EXERCISE REQUIREMENTS:
Isolate every line in the data with the string "that" and copy it.

SUPPLIED DATA:
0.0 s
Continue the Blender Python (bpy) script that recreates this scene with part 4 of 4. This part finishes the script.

...

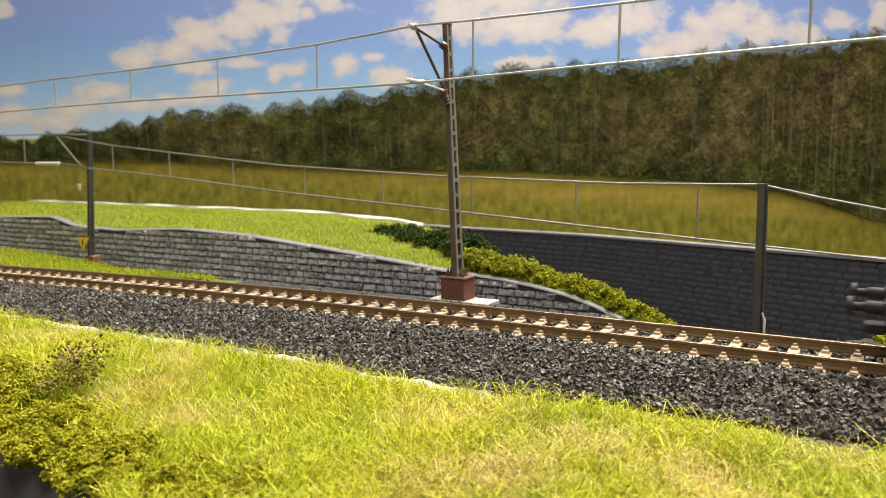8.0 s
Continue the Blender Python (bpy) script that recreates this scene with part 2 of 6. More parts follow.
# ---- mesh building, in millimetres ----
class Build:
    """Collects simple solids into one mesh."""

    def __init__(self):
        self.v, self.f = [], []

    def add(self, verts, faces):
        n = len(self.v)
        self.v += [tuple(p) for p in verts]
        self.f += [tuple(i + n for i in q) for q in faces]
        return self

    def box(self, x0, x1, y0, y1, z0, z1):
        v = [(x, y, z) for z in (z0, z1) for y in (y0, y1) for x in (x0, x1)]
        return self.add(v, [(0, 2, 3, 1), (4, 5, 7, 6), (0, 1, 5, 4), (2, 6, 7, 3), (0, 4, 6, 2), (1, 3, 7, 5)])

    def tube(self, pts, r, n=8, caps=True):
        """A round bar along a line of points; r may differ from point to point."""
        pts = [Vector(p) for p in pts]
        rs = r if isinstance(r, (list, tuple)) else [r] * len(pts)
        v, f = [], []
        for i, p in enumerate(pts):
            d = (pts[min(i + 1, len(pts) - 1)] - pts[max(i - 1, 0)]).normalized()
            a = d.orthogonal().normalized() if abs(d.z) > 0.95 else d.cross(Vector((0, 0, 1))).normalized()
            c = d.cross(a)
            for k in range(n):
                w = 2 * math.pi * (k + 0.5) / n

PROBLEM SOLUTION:
Continue the Blender Python (bpy) script that recreates this scene with part 4 of 4. This part finishes the script.
Continue the Blender Python (bpy) script that recreates this scene with part 2 of 6. More parts follow.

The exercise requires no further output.